-- Start --
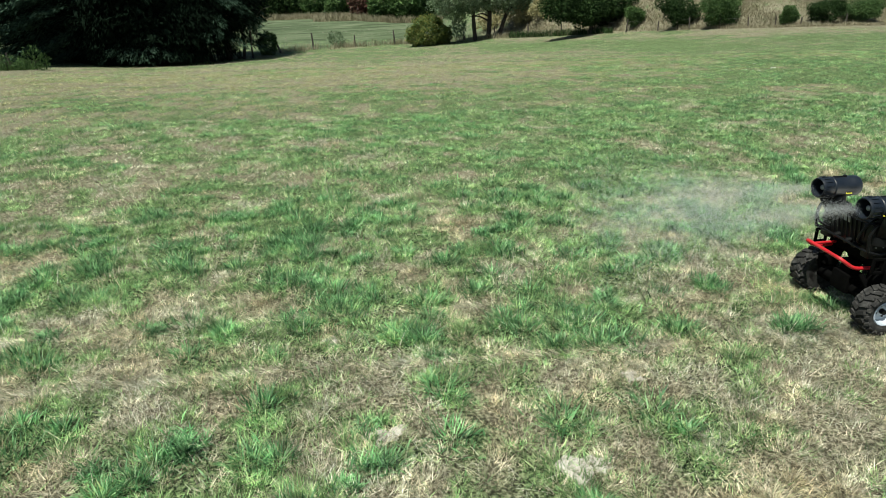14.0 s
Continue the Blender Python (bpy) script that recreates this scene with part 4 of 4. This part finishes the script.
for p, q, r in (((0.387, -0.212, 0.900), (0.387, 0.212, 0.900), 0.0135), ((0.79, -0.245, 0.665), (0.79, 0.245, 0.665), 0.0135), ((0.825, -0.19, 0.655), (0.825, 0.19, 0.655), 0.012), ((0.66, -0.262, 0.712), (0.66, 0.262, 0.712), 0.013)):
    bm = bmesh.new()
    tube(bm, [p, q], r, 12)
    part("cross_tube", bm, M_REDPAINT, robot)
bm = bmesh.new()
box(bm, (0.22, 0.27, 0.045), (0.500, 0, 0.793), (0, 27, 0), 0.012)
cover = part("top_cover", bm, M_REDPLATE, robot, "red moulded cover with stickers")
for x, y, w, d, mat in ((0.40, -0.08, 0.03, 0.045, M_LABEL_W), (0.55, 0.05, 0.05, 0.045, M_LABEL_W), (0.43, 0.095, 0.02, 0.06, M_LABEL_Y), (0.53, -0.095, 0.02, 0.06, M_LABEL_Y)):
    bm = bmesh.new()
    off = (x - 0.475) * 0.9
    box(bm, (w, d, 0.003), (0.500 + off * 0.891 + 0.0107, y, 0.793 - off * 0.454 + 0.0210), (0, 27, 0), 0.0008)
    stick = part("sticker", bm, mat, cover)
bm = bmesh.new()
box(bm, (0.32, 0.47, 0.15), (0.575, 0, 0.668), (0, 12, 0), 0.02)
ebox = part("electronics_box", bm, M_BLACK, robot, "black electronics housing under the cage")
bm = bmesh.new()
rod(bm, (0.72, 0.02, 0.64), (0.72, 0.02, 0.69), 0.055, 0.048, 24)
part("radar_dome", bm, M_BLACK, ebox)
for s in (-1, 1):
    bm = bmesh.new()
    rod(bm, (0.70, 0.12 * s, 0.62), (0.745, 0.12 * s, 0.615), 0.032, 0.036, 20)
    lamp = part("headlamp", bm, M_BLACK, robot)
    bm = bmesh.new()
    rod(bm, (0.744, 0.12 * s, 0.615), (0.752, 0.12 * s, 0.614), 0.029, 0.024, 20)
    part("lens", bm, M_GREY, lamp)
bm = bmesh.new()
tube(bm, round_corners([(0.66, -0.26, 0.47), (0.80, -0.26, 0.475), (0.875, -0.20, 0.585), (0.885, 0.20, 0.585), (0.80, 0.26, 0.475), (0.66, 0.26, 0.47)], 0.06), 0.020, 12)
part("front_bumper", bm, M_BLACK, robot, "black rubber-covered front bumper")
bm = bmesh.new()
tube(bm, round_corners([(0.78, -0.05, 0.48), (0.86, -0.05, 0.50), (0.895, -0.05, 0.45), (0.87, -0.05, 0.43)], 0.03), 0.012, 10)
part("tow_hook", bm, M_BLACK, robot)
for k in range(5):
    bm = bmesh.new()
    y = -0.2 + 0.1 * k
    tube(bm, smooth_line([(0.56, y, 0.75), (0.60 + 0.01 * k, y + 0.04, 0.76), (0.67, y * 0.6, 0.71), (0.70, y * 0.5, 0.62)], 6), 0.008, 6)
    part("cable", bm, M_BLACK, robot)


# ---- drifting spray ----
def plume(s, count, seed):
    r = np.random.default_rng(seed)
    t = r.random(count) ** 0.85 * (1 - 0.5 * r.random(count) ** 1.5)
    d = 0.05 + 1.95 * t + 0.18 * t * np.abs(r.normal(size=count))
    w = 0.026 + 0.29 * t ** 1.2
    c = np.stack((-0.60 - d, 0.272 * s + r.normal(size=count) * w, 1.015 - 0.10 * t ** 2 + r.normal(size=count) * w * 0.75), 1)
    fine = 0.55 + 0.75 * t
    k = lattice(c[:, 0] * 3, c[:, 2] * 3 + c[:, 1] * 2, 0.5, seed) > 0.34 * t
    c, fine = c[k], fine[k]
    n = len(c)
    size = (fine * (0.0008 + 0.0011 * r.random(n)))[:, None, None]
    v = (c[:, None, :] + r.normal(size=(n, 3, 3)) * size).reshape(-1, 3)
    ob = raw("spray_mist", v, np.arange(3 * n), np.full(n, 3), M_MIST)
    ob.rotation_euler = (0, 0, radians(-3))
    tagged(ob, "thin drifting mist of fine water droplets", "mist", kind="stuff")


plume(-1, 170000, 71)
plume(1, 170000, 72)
-- End --
**Short exercise:** Retype everything in the material word for word, minus pictures.

**Response:**
14.0 s
Continue the Blender Python (bpy) script that recreates this scene with part 4 of 4. This part finishes the script.
for p, q, r in (((0.387, -0.212, 0.900), (0.387, 0.212, 0.900), 0.0135), ((0.79, -0.245, 0.665), (0.79, 0.245, 0.665), 0.0135), ((0.825, -0.19, 0.655), (0.825, 0.19, 0.655), 0.012), ((0.66, -0.262, 0.712), (0.66, 0.262, 0.712), 0.013)):
    bm = bmesh.new()
    tube(bm, [p, q], r, 12)
    part("cross_tube", bm, M_REDPAINT, robot)
bm = bmesh.new()
box(bm, (0.22, 0.27, 0.045), (0.500, 0, 0.793), (0, 27, 0), 0.012)
cover = part("top_cover", bm, M_REDPLATE, robot, "red moulded cover with stickers")
for x, y, w, d, mat in ((0.40, -0.08, 0.03, 0.045, M_LABEL_W), (0.55, 0.05, 0.05, 0.045, M_LABEL_W), (0.43, 0.095, 0.02, 0.06, M_LABEL_Y), (0.53, -0.095, 0.02, 0.06, M_LABEL_Y)):
    bm = bmesh.new()
    off = (x - 0.475) * 0.9
    box(bm, (w, d, 0.003), (0.500 + off * 0.891 + 0.0107, y, 0.793 - off * 0.454 + 0.0210), (0, 27, 0), 0.0008)
    stick = part("sticker", bm, mat, cover)
bm = bmesh.new()
box(bm, (0.32, 0.47, 0.15), (0.575, 0, 0.668), (0, 12, 0), 0.02)
ebox = part("electronics_box", bm, M_BLACK, robot, "black electronics housing under the cage")
bm = bmesh.new()
rod(bm, (0.72, 0.02, 0.64), (0.72, 0.02, 0.69), 0.055, 0.048, 24)
part("radar_dome", bm, M_BLACK, ebox)
for s in (-1, 1):
    bm = bmesh.new()
    rod(bm, (0.70, 0.12 * s, 0.62), (0.745, 0.12 * s, 0.615), 0.032, 0.036, 20)
    lamp = part("headlamp", bm, M_BLACK, robot)
    bm = bmesh.new()
    rod(bm, (0.744, 0.12 * s, 0.615), (0.752, 0.12 * s, 0.614), 0.029, 0.024, 20)
    part("lens", bm, M_GREY, lamp)
bm = bmesh.new()
tube(bm, round_corners([(0.66, -0.26, 0.47), (0.80, -0.26, 0.475), (0.875, -0.20, 0.585), (0.885, 0.20, 0.585), (0.80, 0.26, 0.475), (0.66, 0.26, 0.47)], 0.06), 0.020, 12)
part("front_bumper", bm, M_BLACK, robot, "black rubber-covered front bumper")
bm = bmesh.new()
tube(bm, round_corners([(0.78, -0.05, 0.48), (0.86, -0.05, 0.50), (0.895, -0.05, 0.45), (0.87, -0.05, 0.43)], 0.03), 0.012, 10)
part("tow_hook", bm, M_BLACK, robot)
for k in range(5):
    bm = bmesh.new()
    y = -0.2 + 0.1 * k
    tube(bm, smooth_line([(0.56, y, 0.75), (0.60 + 0.01 * k, y + 0.04, 0.76), (0.67, y * 0.6, 0.71), (0.70, y * 0.5, 0.62)], 6), 0.008, 6)
    part("cable", bm, M_BLACK, robot)


# ---- drifting spray ----
def plume(s, count, seed):
    r = np.random.default_rng(seed)
    t = r.random(count) ** 0.85 * (1 - 0.5 * r.random(count) ** 1.5)
    d = 0.05 + 1.95 * t + 0.18 * t * np.abs(r.normal(size=count))
    w = 0.026 + 0.29 * t ** 1.2
    c = np.stack((-0.60 - d, 0.272 * s + r.normal(size=count) * w, 1.015 - 0.10 * t ** 2 + r.normal(size=count) * w * 0.75), 1)
    fine = 0.55 + 0.75 * t
    k = lattice(c[:, 0] * 3, c[:, 2] * 3 + c[:, 1] * 2, 0.5, seed) > 0.34 * t
    c, fine = c[k], fine[k]
    n = len(c)
    size = (fine * (0.0008 + 0.0011 * r.random(n)))[:, None, None]
    v = (c[:, None, :] + r.normal(size=(n, 3, 3)) * size).reshape(-1, 3)
    ob = raw("spray_mist", v, np.arange(3 * n), np.full(n, 3), M_MIST)
    ob.rotation_euler = (0, 0, radians(-3))
    tagged(ob, "thin drifting mist of fine water droplets", "mist", kind="stuff")


plume(-1, 170000, 71)
plume(1, 170000, 72)